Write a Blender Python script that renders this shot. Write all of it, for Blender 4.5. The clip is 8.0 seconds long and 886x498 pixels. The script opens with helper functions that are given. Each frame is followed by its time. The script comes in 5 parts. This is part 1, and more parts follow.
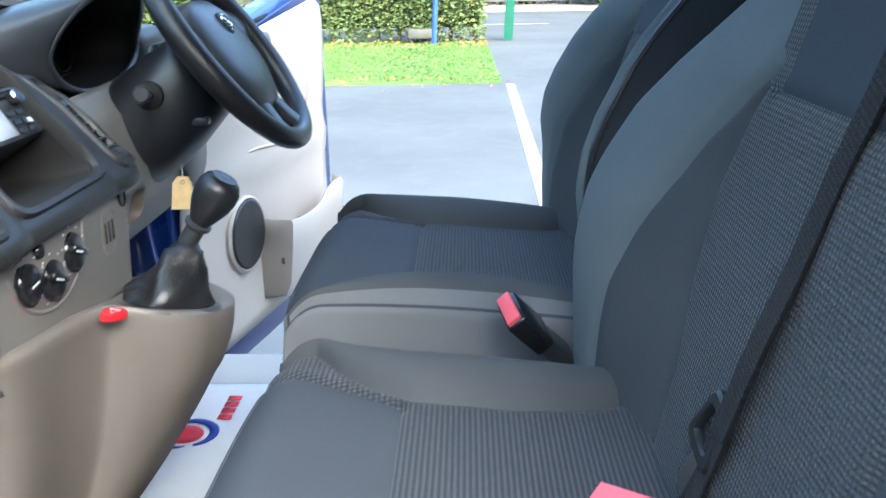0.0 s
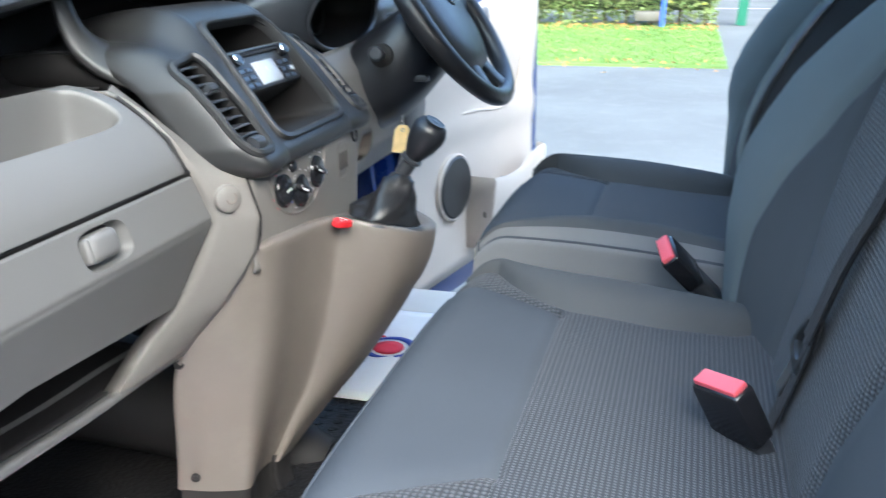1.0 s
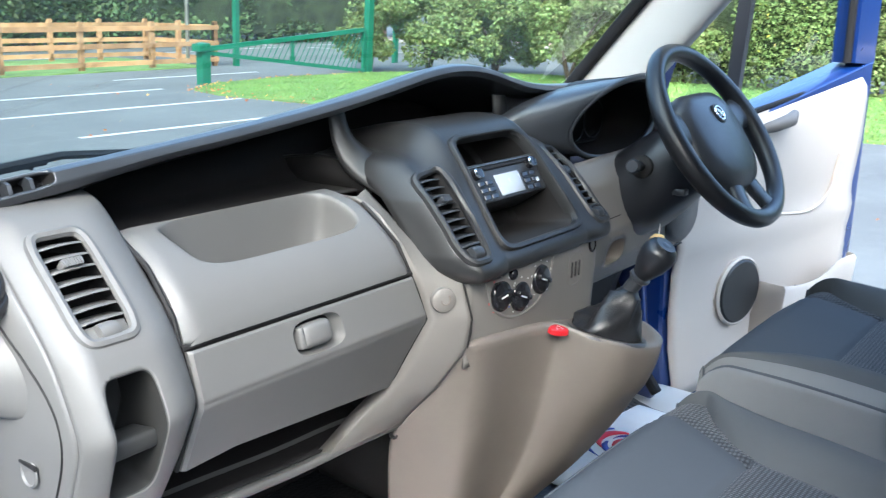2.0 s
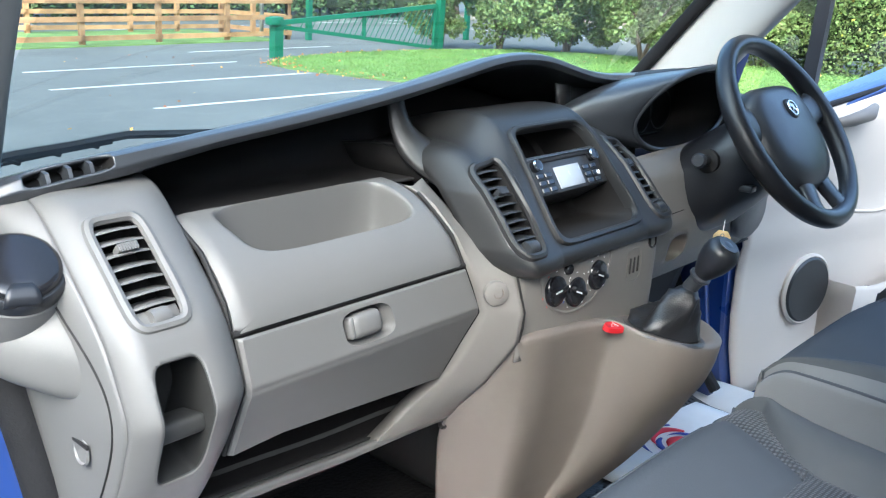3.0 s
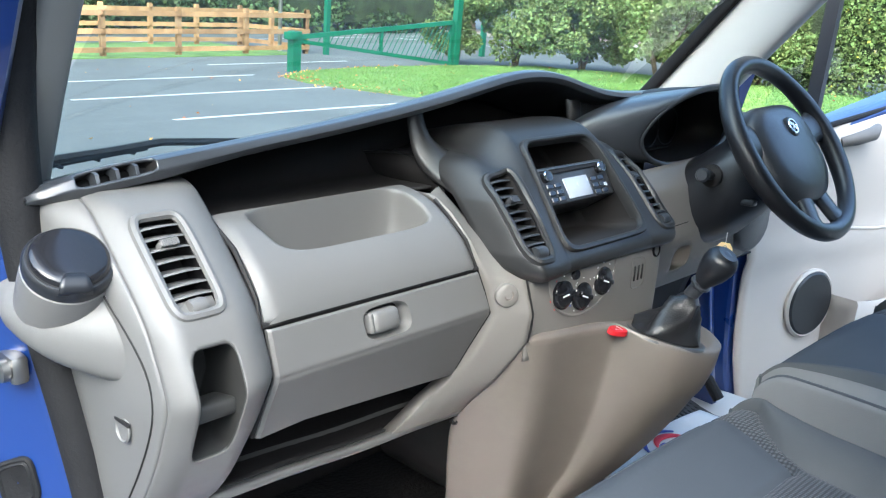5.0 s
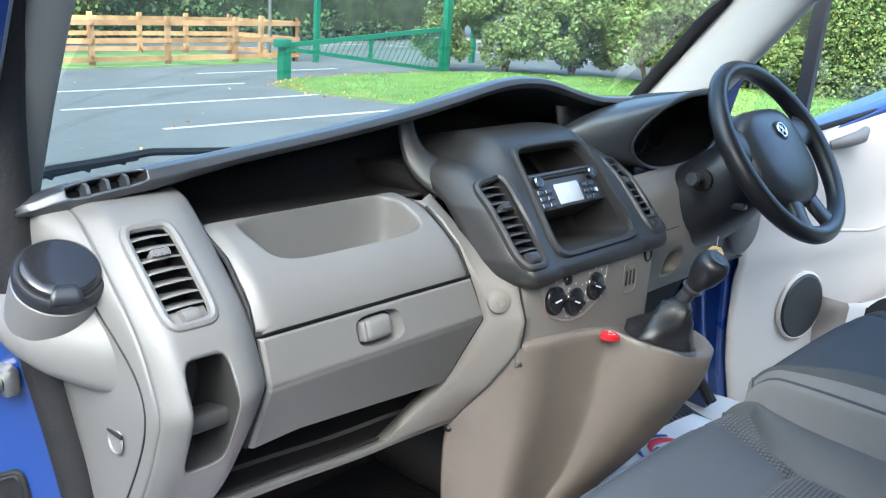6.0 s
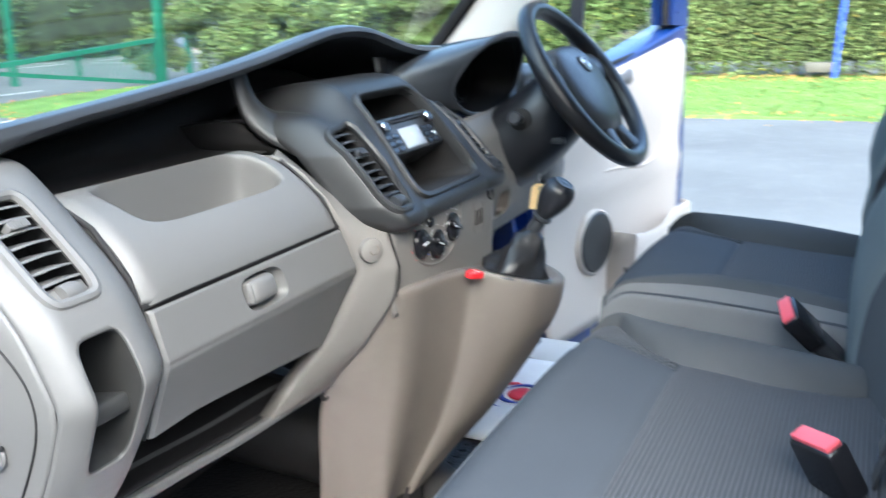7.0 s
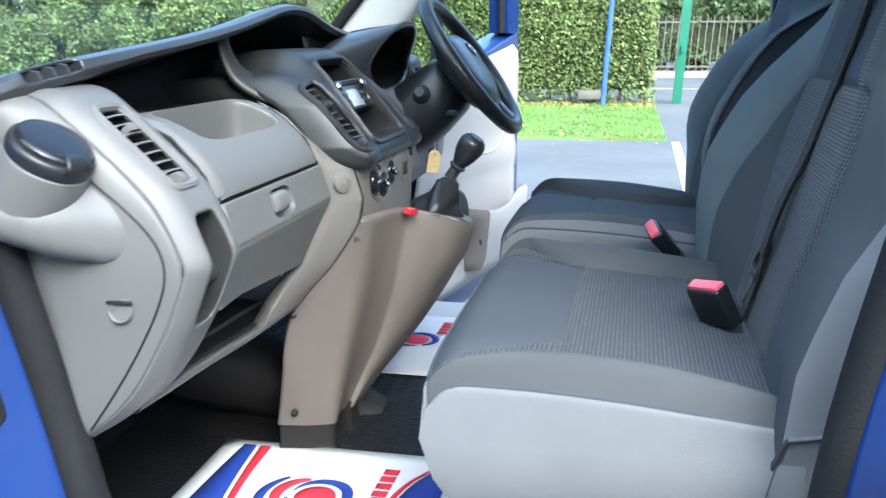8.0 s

________________________

DIRECTIONS:
Take the data above and repeat it exactly, leaving each picture out.

ANSWER IN FULL:
Write a Blender Python script that renders this shot. Write all of it, for Blender 4.5. The clip is 8.0 seconds long and 886x498 pixels. The script opens with helper functions that are given. Each frame is followed by its time. The script comes in 5 parts. This is part 1, and more parts follow.
0.0 s
1.0 s
2.0 s
3.0 s
5.0 s
6.0 s
7.0 s
8.0 s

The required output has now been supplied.